Threats Alienate Syrians From Lebanon


AP
Date: 03-19-05

By DONNA ABU-NASR, Associated Press Writer

DAMASCUS, Syria - Osama Muhammad, a Damascus businessman, says he no longer makes the 50-mile trip to Beirut to shop, dine and see movies. He's turned off by the anti-Syrian curses from Lebanese protesters, and the reports of Syrians being murdered.

"I'm boycotting everything Lebanese until my dignity is restored," said Muhammad.

He hasn't been there since a wave of anti-Syrian feeling erupted over the assassination of a popular politician. Hotel executive Imad Mansour did go back, but only to withdraw his life's savings from a Lebanese bank, because he has lost trust in Lebanon's economy.

And cabbie Ali Serhan, who has been shuttling passengers between Syria and Lebanon for 10 years, says times are bad. "I used to make up to three trips a day before," he says. "Now I barely make a couple a week."

Many Syrians suddenly feel embittered and insecure in a country where they saw themselves as privileged. During 29 years in control of their tiny neighbor, Syrians looked at Lebanon as an engine of wealth, a place to play and a source of jobs for Syria's many unemployed.

They were always told by their government and state-controlled media that Syrian troops were in Lebanon as peacekeepers preserving stability in an ethnically fractured nation. But Syria's control has started to erode with its pullback of troops and intelligence agents a few days ago from populous areas to the eastern Bekaa Valley along the Syrian border, and many Lebanese are clamoring for their complete departure.

Now Syrians are seeing the sneering banners, jibes and obscenities directed at them during street rallies, and they have heard the anti-Syrian jokes, often racist and cruel, spread by e-mail and phone text messages in Lebanon.

One Syrian has been confirmed killed and several injured in stabbings and scuffles following the assassination of former Prime Minister Rafik Hariri, blamed by the Lebanese opposition on Syria and Lebanon's Damascus-backed government.

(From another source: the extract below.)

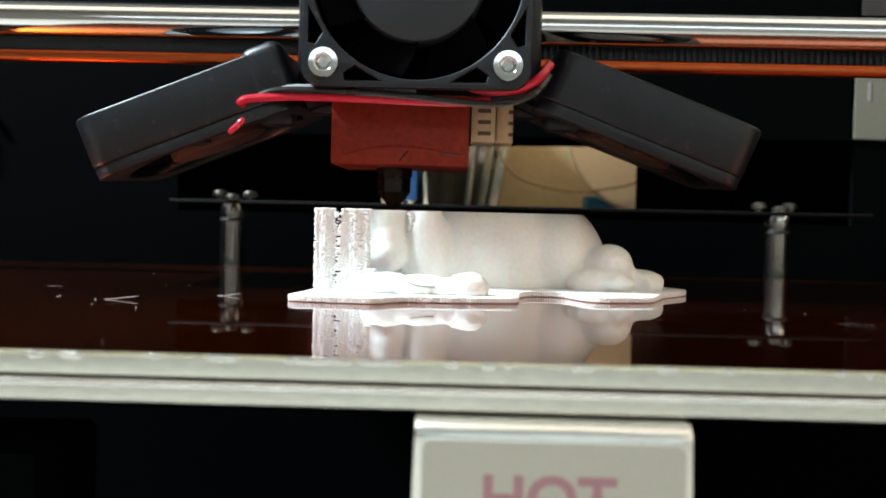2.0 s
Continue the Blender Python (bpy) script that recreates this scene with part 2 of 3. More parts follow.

Damascus media reports say 35 Syrians have been killed, but there has been no official Syrian or Lebanese confirmation. Lebanese opposition leaders have urged their followers not to attack Syrians.

In a speech on March 5, President Bashar Assad became the first Syrian official to publicly admit that not "all our acts in Lebanon were correct."

"Yes, there were mistakes," said Muhammad, the businessman, over dinner of chicken with friends at a trendy Damascus cafe. "But what we're seeing from the Lebanese is spite and hatred. The Syrian soldiers sacrificed their lives for Lebanon's stability. We're getting ingratitude in return."

His friend, Shadi Thafer, a 31-year-old physiotherapist, told of a Syrian colleague whose car windows were smashed at the Lebanese ski resort of Faraya.

Noor Moussa, a 28-year-old radiologist at the table, saw an American plot to weaken Arab countries, grab their oil and boost Israel.

"America is an empire that ... doesn't want to have powerful nations in the region," he said. "Close ties between Lebanon and Syria make the two countries strong."

The alienation cuts both ways; shopkeepers in Damascus report a huge drop in Lebanese coming to shop for cheap clothes and food on weekends.

The tensions are likely to hurt the closely integrated economies of Lebanon and Syria.

Lebanon relies on hundreds of thousands of Syrian workers for manual labor, but their numbers have dwindled in recent weeks because many are scared to venture back into Lebanon. That adds to the 20 percent unemployment rate in Syria, while fewer migrant workers means less cash being sent here.

A Syrian run on Lebanese banks could also be a problem.

Lebanese banks still provide most foreign currency letters of credit that allow Syrians to import goods, both because such services do not exist in Damascus and because Syria is under U.S. sanctions imposed in 1979 and strengthened last year.

"Going through Lebanon is a good way to get around (the sanctions)," said Andrew Tabler, a Damascus-based fellow at the Institute of Current World Affairs and consulting editor for Syria Today.

Mansour, the hotel executive, said the Lebanese bank manager tried to dissuade him from withdrawing his money.

"I refused. I'm scared the Lebanese economy will deteriorate," he said. "Who wants to live with such worry?"